Lions in need of new Nelson

Times Column 11/09/04

Fifty-one thousand people turned out at Twickenham last Saturday to swing a bottle at the launch of the Zurich Premiership 2004/5.  A new campaign begins, and in rugby, the winter season in hostile weather most closely resembles a naval campaign. From about the time of the Battle of Trafalgar, and not only because in Europe the French are still the biggest obstacle.

All the clubs know where they plan to go, with a fair wind, and at every level of the game from Premiership to South Lancs/Cheshire 4, everyone has a chance at glory. The professionals get the treasure.  The rest make do with rum and sea-shanties, but as in those Master and Commander Men o’ War, the crew each club has on board now will take their chances, increasingly ragged and bruised, until they eventually limp into the port of next May. It’s hard to recruit in mid ocean, especially when respecting the salary cap.  

What stands in the way of success? The Fates, who famously have no feelings and are blind: the referees, of course. Meanwhile, the coaches have a scheme for every eventuality, but it’ll be six months before we find out who are the Horatio Nelsons, the Admiral Warren Gatlands, and who the crazy Ahabs.

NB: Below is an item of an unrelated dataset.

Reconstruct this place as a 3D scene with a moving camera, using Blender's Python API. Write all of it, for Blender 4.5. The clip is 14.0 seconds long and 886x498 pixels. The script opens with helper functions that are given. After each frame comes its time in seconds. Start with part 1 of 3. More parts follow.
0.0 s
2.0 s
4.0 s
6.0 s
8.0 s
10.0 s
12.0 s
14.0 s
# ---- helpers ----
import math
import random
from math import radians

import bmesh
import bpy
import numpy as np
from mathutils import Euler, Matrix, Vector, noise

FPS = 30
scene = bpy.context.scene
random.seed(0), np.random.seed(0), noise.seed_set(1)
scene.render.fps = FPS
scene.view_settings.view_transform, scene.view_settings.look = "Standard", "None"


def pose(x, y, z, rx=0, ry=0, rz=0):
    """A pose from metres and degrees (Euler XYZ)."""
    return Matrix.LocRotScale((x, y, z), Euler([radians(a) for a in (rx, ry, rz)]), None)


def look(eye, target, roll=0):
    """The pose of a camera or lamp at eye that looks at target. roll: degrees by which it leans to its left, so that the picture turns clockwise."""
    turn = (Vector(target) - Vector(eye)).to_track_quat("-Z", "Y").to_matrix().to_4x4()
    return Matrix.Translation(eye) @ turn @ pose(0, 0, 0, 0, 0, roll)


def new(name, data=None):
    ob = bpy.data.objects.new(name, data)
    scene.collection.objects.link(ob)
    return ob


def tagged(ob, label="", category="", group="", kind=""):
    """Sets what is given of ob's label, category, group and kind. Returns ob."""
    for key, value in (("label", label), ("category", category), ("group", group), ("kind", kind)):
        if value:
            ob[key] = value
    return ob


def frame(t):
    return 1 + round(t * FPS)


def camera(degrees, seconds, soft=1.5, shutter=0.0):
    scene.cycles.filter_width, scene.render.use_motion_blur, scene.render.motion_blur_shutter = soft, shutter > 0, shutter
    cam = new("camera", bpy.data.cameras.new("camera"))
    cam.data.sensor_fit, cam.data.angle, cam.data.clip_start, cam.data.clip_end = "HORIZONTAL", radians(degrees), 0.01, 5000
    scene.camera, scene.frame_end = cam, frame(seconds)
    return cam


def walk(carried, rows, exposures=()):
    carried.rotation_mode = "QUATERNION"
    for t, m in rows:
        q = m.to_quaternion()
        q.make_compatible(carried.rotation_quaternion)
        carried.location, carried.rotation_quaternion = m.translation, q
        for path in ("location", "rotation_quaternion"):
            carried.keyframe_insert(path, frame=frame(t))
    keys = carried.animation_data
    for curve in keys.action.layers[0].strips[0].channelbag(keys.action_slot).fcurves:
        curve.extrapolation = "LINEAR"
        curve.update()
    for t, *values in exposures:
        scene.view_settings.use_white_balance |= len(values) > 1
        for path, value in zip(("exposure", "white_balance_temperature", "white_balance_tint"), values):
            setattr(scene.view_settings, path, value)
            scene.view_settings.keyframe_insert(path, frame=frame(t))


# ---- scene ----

Obviously, it’s not like a sea voyage in every respect.  Rugby players get more lucozade.  And ships need captains. During the last fortnight, Club England has managed to lose both its admiral and its captain. The flagship is drifting, haunted by echoes on the wind of an exotic, already half-forgotten tongue: ‘business principles’, ‘judge me’, ‘the guys,’. 

Earlier than usual, leadership is an issue.  The England vacancy at captain seems simple enough, as Jonny’s omnipotence should by definition include captaincy.  Perhaps he can also be asked his opinion on the coach. 

It’s Woodward’s choice of Lions captain that now becomes the more intriguing appointment, as a measure of his ability to learn from mistakes. While with England, he twice appointed Lawrence Dallaglio. Both times it ended in tears, most recently with the man in the captain’s hat first off the listing ship. 

On the field, Dallaglio led from the front.  Unfortunately, he often seemed confused about where he was going. In this style of leadership (it might be called the Atherton method), there’s no doubting the grit and hardness of the individual. This type of captain is at his best in a losing cause, when no difficult or imaginative decision needs to be taken, and leading means simply bearing the brunt.  Which Dallaglio did magnificently this summer in the Southern hemisphere. 

What he and Woodward seem to have in common is a powerful idea of how they’d like to appear to others.  Early in his England career, Dallaglio developed an off-the-ball strut which made it look as if he had a barrel under each arm, and one between his legs.  Richard Hill also has impressive muscles, but they never seemed to stop him walking normally. 

Dallaglio’s hard-man posturing, like Woodward’s pose as the self-styled ‘Crazy Professor’, can be tremendously productive. It gives them both an ideal for which to aim.  But on the pitch, way out at sea, under intense pressure, postures and ideals become insufficient. Beyond the pretence there’s always something stronger: the thing in itself.

Step forward Martin Johnson. The thing. Let’s call his leadership the Nelson method.   For this kind of rare and straight-forward leader, performing for the captain means benefiting the team. The captain clearly has no self-serving motive.  He then inspires his men to take the next, daring step: the achievement of the team affects the well-being of the individual soul. It determines self-esteem, pride, and the collective satisfaction known as morale.

With Woodward now revealed as a man so conflicted he muddles his backgrounds and his foregrounds, it seems increasingly clear that along with an exceptional group of players, captain Johnson was his greatest stroke of luck. It augurs well for the Lions to have such a lucky coach, but it’s worth remembering that Johnson wasn’t Woodward’s preferred choice. 

After Dallaglio’s first resignation, the risk-taker Woodward was forced into a risk-free zone.   Johnson had already proved himself as captain of the 97 Lions, a job for which he was selected by Ian McGeechan. Now that McGeechan has been pencilled in to help with the 2005 tour, perhaps Woodward should delegate to his expert the task of selecting the captain.

The rest of the fleet, meanwhile, on less exalted missions than the conquest of New Zealand, are already under sail.